• **Material provided**:
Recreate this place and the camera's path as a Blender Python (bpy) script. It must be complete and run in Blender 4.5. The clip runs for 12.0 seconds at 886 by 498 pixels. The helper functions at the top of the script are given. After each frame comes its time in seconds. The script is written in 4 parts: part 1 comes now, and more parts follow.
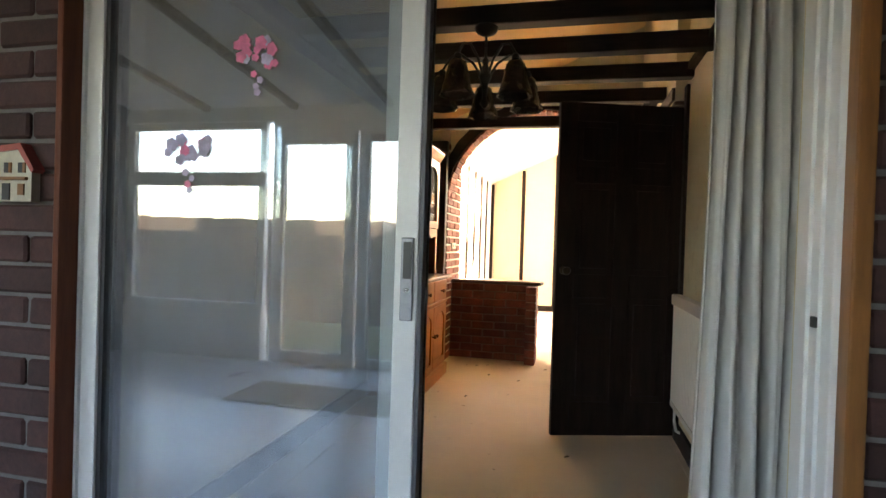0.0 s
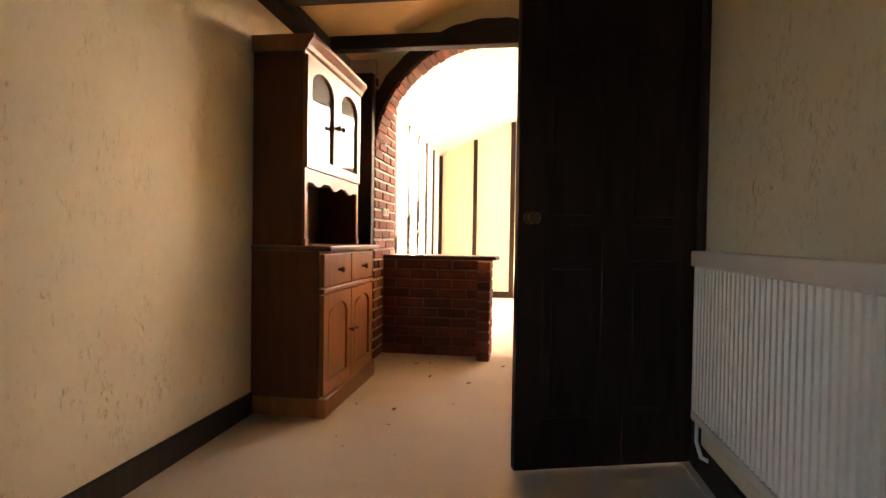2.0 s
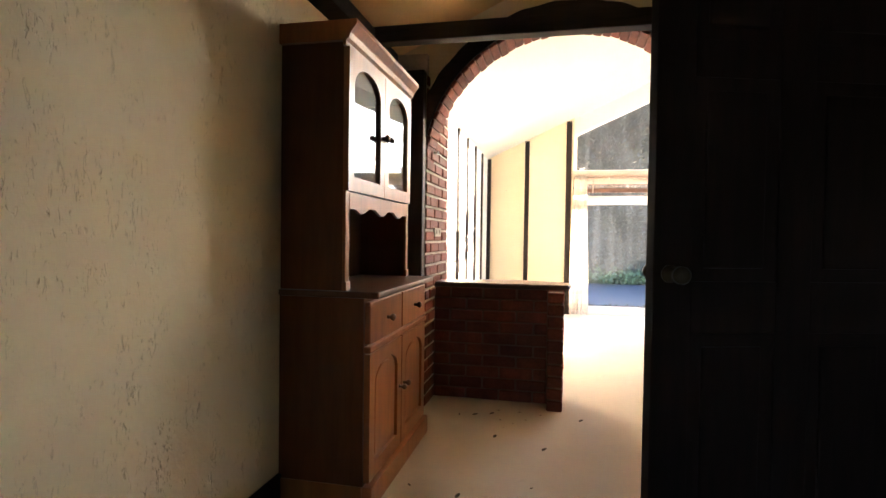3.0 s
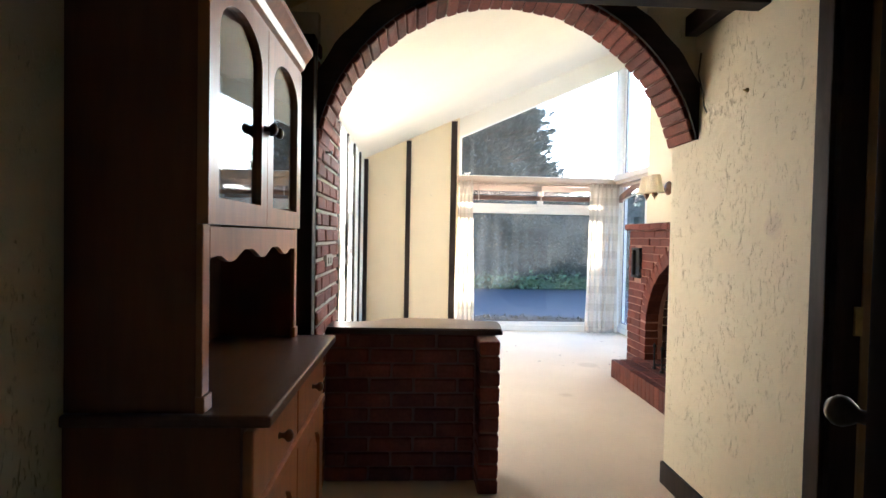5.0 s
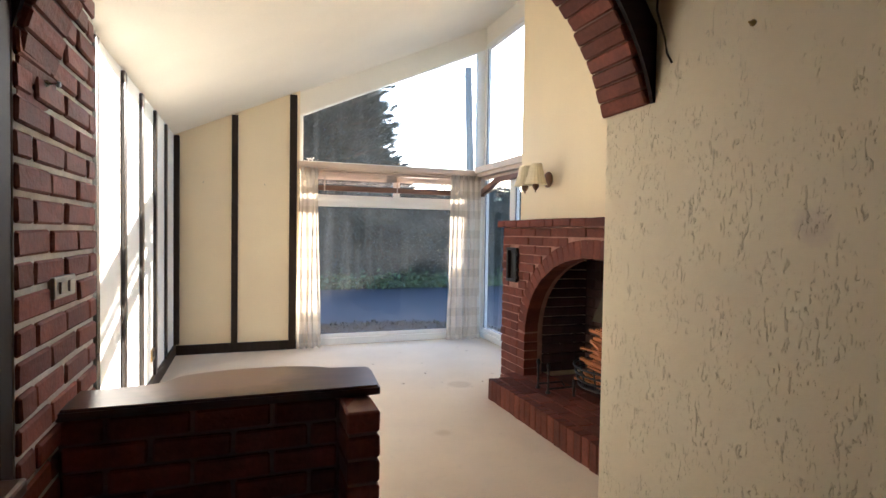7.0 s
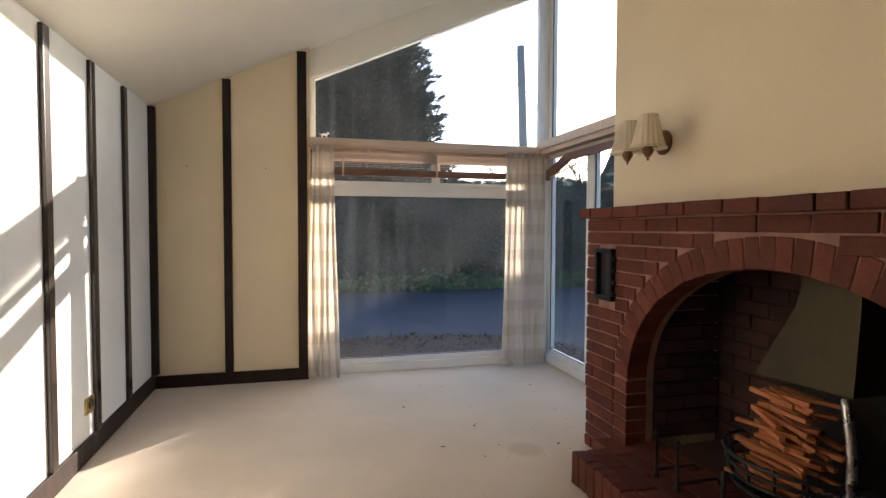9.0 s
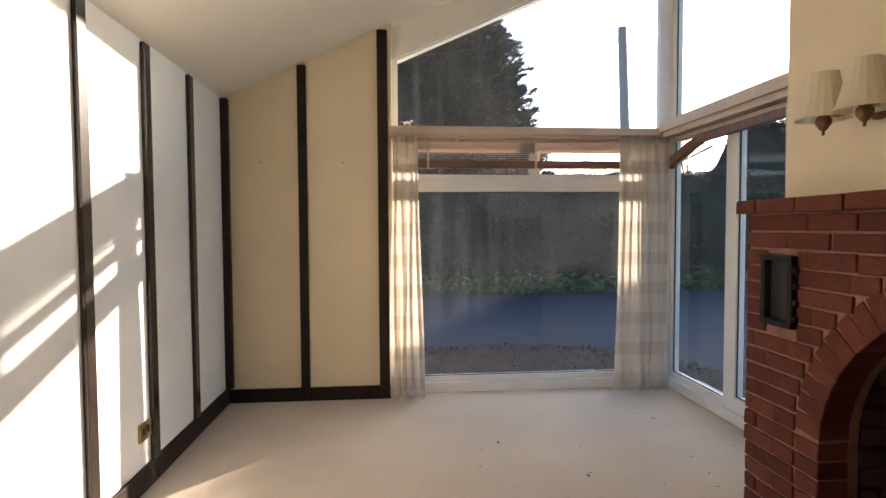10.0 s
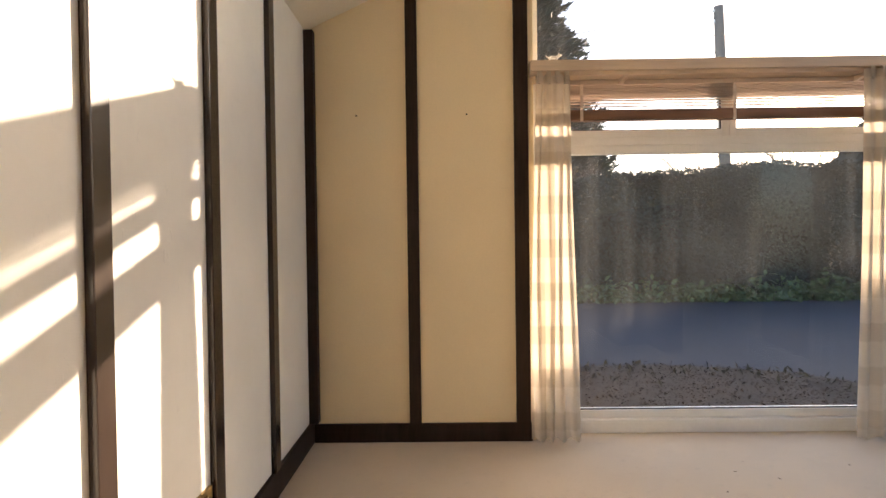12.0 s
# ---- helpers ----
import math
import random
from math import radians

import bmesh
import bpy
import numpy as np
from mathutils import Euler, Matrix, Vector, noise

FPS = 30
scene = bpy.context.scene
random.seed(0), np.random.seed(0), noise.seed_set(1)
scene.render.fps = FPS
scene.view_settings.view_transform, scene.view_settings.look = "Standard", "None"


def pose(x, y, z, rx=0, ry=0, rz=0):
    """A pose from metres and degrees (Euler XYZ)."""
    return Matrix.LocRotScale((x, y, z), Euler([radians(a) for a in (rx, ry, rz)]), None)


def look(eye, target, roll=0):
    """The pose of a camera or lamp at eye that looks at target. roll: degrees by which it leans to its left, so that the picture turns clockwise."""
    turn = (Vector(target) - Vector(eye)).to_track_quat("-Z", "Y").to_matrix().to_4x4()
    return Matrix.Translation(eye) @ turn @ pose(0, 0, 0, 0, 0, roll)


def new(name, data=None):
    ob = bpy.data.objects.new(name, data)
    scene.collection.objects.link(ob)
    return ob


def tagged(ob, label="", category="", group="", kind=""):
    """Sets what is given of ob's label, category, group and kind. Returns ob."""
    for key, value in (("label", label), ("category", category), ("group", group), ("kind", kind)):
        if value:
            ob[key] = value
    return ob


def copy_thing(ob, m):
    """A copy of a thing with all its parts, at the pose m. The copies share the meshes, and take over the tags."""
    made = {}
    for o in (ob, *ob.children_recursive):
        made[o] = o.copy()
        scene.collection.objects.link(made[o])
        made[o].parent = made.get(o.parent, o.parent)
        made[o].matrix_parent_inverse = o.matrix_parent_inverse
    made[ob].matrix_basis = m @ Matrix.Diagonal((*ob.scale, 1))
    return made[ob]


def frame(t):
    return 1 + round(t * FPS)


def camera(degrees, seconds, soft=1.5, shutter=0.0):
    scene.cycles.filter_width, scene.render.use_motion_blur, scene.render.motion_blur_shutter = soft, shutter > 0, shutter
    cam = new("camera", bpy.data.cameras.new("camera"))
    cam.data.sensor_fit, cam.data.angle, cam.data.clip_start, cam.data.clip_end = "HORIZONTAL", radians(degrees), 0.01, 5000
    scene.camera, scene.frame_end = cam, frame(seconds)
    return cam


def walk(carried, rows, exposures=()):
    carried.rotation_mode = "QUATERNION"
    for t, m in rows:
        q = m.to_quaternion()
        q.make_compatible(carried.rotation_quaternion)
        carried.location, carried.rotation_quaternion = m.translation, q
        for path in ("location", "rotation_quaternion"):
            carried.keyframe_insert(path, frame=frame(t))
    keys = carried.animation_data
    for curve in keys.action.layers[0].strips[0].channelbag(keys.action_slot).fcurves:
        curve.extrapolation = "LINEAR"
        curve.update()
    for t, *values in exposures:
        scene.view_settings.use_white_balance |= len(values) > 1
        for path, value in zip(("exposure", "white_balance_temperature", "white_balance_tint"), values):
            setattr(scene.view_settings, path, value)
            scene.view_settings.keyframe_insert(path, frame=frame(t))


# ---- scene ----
cam = camera(79.0, 12.0)
PATH = [
    (0, (1.034, 0.836, 1.132), (0.579, 2.783, 1.111), 1.8),
    (0.5, (1.05, 1.017, 1.099), (0.756, 2.995, 1.07), 1.4),
    (1, (1.094, 1.304, 1.075), (0.823, 3.286, 1.043), 1.2),
    (1.5, (1.05, 1.63, 0.98), (0.779, 3.611, 0.943), 1.1),
    (2, (0.985, 1.993, 0.913), (0.691, 3.971, 0.873), 0.9),
    (2.5, (0.865, 2.326, 0.961), (0.519, 4.295, 0.918), 0.7),
    (2.7, (0.815, 2.439, 1.015), (0.379, 4.39, 0.966), 0.7),
    (4.3, (0.373, 3.11, 1.209), (0.229, 5.104, 1.161), 1.4),
    (4.5, (0.359, 3.224, 1.214), (0.302, 5.222, 1.165), 1.2),
    (5, (0.338, 3.425, 1.245), (0.44, 5.422, 1.195), 1.1),
    (5.5, (0.258, 3.627, 1.257), (0.624, 5.593, 1.211), 1.3),
    (6, (0.207, 3.837, 1.278), (0.849, 5.73, 1.232), 1.4),
    (6.5, (0.293, 4.112, 1.271), (0.977, 5.991, 1.221), 1.0),
    (7, (0.385, 4.413, 1.272), (1.06, 6.295, 1.214), 0.9),
    (7.2, (0.412, 4.573, 1.238), (1.086, 6.456, 1.215), 1.0),
    (9, (0.832, 5.757, 1.269), (1.329, 7.693, 1.194), 0.2),
    (9.5, (0.873, 6.031, 1.27), (1.298, 7.984, 1.195), 0.1),
    (10, (0.92, 6.376, 1.282), (1.086, 8.368, 1.2), -0.3),
    (10.5, (0.823, 6.653, 1.248), (0.816, 8.651, 1.174), -0.4),
    (11, (0.693, 6.95, 1.244), (0.647, 8.948, 1.172), -0.4),
    (11.5, (0.549, 7.248, 1.172), (0.494, 9.246, 1.114), -0.6),
    (12, (0.418, 7.50, 1.087), (0.398, 9.50, 1.053), -0.7),
]
EXPOSURES = [(0.0, 5.25, 7050, 24), (0.5, 5.2, 6950, 25), (1.0, 5.2, 6950, 27), (1.5, 5.08, 7100, 30), (2.0, 4.85, 7200, 32), (2.5, 4.62, 6450, 25), (4.5, 3.85, 4900, 11), (6.0, 3.4, 4800, 12), (7.0, 2.9, 5100, 14), (9.0, 2.0, 5300, 15), (10.5, 2.07, 5750, 18), (12.0, 2.22, 6300, 20)]
walk(cam, [(t, look(eye, target, roll)) for t, eye, target, roll in PATH], EXPOSURES)

# ---- world and sun ----
SUN_WAY = Vector((-1.0, -1.045, -0.388))
world = bpy.data.worlds.new("sky")
scene.world = world
world.use_nodes = True
wn = world.node_tree
sky = wn.nodes.new("ShaderNodeTexSky")
sky.sky_type = "NISHITA"
sky.sun_disc = False
sky.sun_elevation = radians(15.0)
sky.sun_rotation = math.atan2(1.0, 1.045)
sky.air_density, sky.dust_density, sky.ozone_density = 1.0, 1.5, 1.0
wn.links.new(sky.outputs["Color"], wn.nodes["Background"].inputs["Color"])
wn.nodes["Background"].inputs["Strength"].default_value = 0.105
sun_data = bpy.data.lights.new("sun", "SUN")
sun_data.energy, sun_data.angle, sun_data.color = 5.0, radians(0.6), (1.0, 0.80, 0.55)
sun = new("sun", sun_data)
sun.matrix_world = look((30, 32, 11), Vector((30, 32, 11)) + SUN_WAY)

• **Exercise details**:
Give again the run of lines that opens at the line with "q.make_compatible(carried.rotation_quaternion)" and closes at the line with "scene.view_settings.keyframe_insert(path, frame=frame(t))", exactly, and only that run.

• **Written response**:
        q.make_compatible(carried.rotation_quaternion)
        carried.location, carried.rotation_quaternion = m.translation, q
        for path in ("location", "rotation_quaternion"):
            carried.keyframe_insert(path, frame=frame(t))
    keys = carried.animation_data
    for curve in keys.action.layers[0].strips[0].channelbag(keys.action_slot).fcurves:
        curve.extrapolation = "LINEAR"
        curve.update()
    for t, *values in exposures:
        scene.view_settings.use_white_balance |= len(values) > 1
        for path, value in zip(("exposure", "white_balance_temperature", "white_balance_tint"), values):
            setattr(scene.view_settings, path, value)
            scene.view_settings.keyframe_insert(path, frame=frame(t))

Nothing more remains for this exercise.